What kind of data type will apply() give us? Depends on what function we pass. Summary, say, with FUN=my.fun():

• If my.fun() returns a single value, then apply() will return a vector
• If my.fun() returns k values, then apply() will return a matrix with k rows (note: this is true regardless of whether MARGIN=1 or MARGIN=2)
• If my.fun() returns different length output for different inputs, then apply() will return a list
• If my.fun() returns a list, then apply() will return a list

# Optimized functions for special tasks

Don’t overuse the apply paradigm! There’s lots of special functions that optimized are will be both simpler and faster than using apply(). E.g.,

• rowSums(), colSums(): for computing row, column sums of a matrix
• rowMeans(), colMeans(): for computing row, column means of a matrix
• max.col(): for finding the maximum position in each row of a matrix

Combining these functions with logical indexing and vectorized operations will enable you to do quite a lot.
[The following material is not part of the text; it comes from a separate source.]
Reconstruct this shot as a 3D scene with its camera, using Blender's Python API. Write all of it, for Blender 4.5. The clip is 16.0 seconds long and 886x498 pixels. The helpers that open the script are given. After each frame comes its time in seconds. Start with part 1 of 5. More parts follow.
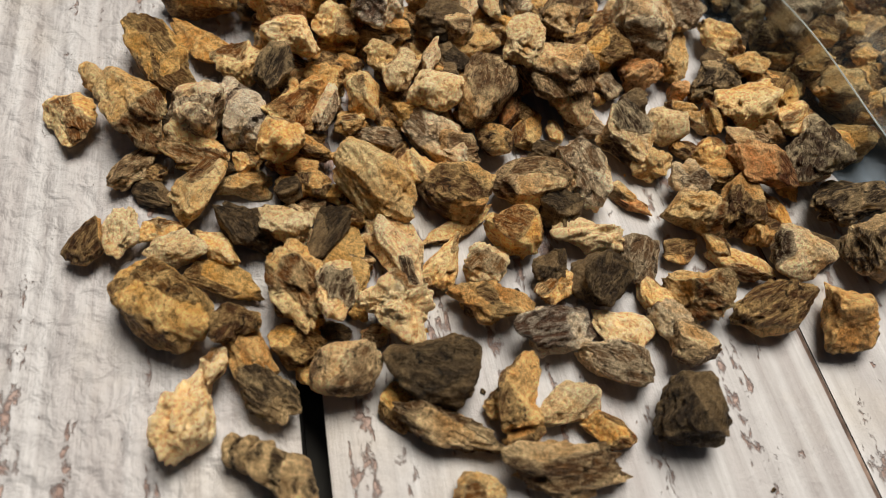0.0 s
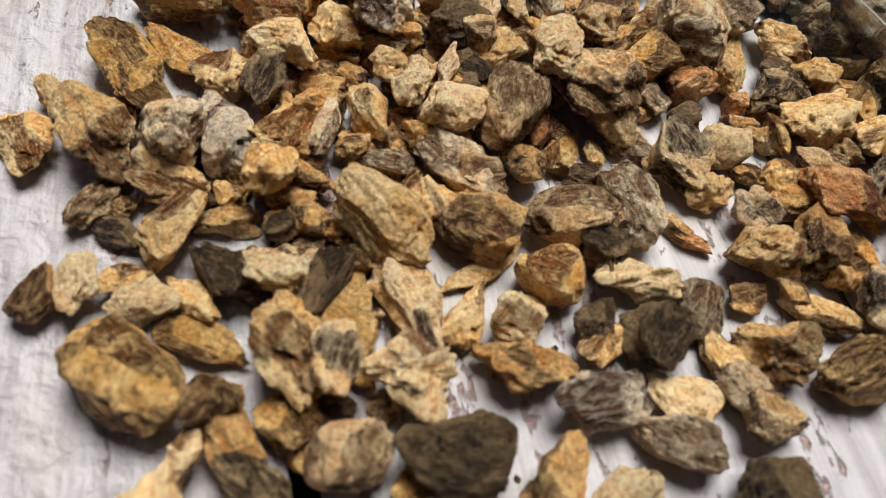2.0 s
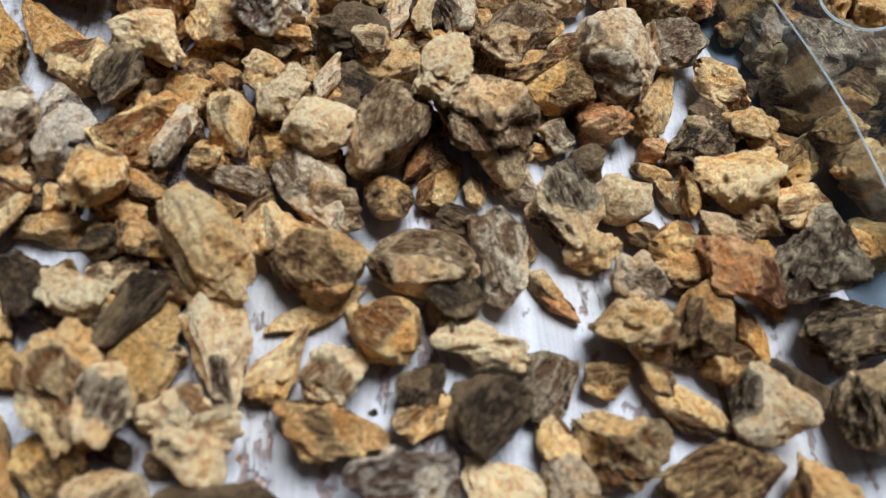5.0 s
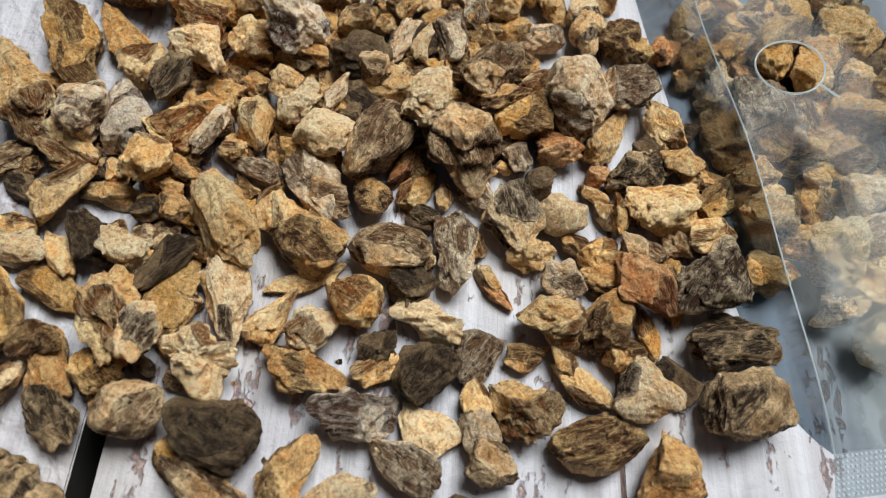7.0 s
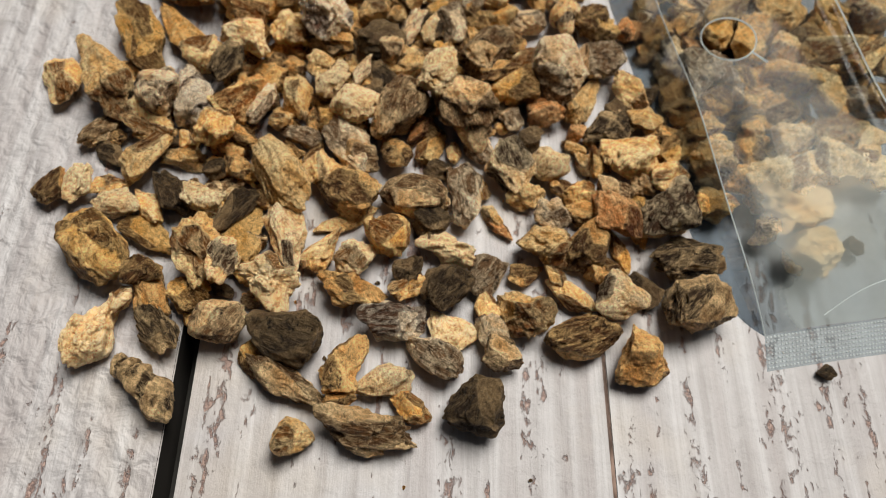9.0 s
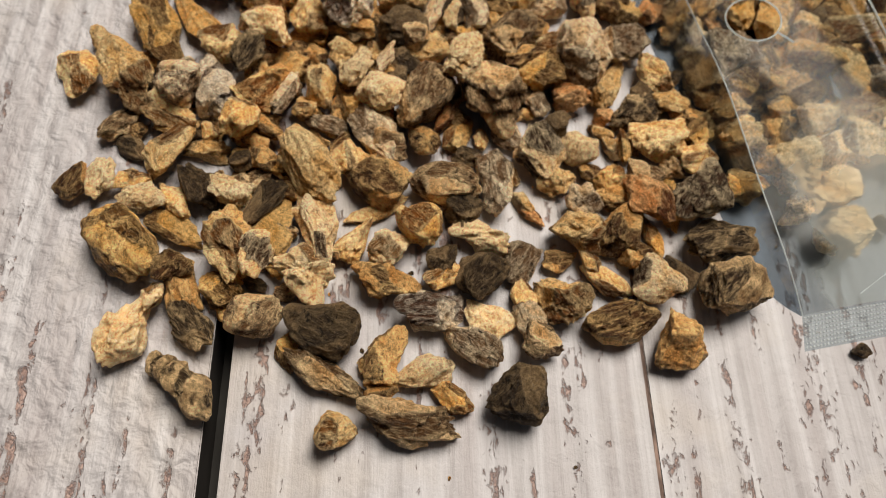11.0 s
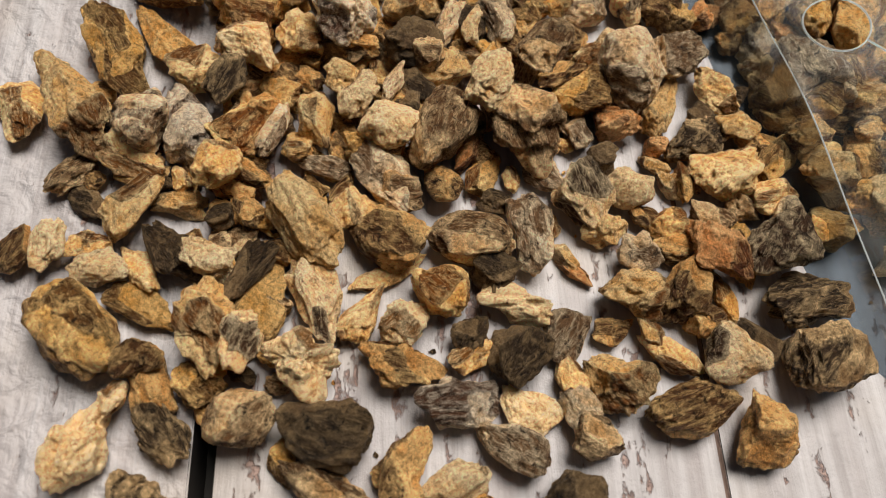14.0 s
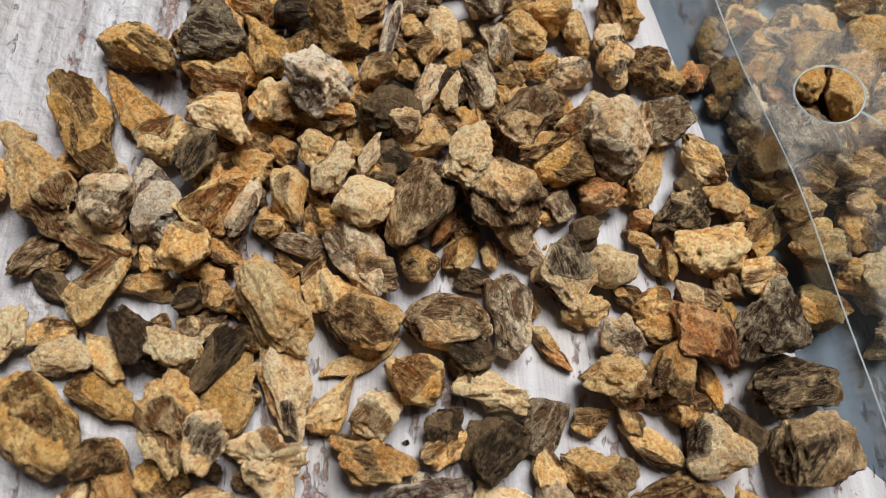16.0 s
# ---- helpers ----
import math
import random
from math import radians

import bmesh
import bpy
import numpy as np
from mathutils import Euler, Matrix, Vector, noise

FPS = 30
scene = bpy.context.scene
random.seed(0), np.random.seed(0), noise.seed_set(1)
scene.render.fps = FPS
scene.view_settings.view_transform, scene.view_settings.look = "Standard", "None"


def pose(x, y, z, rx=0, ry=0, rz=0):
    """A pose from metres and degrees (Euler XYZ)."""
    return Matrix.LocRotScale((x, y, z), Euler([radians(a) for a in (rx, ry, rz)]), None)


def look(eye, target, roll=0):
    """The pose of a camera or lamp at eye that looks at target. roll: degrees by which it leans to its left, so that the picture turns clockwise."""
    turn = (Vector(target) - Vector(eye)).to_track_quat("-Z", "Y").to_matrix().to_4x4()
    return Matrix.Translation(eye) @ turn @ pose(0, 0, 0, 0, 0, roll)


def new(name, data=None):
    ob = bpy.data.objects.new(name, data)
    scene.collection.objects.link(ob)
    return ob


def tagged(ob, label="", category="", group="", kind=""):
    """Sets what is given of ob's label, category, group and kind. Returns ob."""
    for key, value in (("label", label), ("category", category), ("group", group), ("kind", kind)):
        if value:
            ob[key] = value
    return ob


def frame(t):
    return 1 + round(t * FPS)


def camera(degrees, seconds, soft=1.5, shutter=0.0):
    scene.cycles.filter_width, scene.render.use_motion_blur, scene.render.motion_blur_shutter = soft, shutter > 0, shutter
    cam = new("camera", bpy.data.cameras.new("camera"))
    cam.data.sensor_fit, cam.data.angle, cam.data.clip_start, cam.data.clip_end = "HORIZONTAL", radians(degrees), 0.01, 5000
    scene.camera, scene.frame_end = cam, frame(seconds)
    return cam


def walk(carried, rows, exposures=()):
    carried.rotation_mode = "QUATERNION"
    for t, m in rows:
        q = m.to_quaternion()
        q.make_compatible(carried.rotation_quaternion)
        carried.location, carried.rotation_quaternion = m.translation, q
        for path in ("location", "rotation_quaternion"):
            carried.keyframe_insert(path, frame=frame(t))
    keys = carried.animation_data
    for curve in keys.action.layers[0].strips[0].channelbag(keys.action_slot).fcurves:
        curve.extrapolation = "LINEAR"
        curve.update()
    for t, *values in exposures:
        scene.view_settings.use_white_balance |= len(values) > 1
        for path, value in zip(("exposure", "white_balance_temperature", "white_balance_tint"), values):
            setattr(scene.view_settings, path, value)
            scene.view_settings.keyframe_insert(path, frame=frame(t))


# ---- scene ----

E.g., how to count the number of positives in each row of a matrix?

x
##            [,1]      [,2]       [,3]
## [1,]  1.7999350  1.529366  0.7187638
## [2,] -0.2829916 -0.319885 -1.9895921
## [3,]  0.3861865  1.944046 -0.7270550
# DON'T do this (much slower for big matrices)
apply(x, MARGIN=1, function(v) { sum(v>0) })
## [1] 3 0 2
# DO do this (much faster, simpler for big matrices)
rowSums(x > 0)
## [1] 3 0 2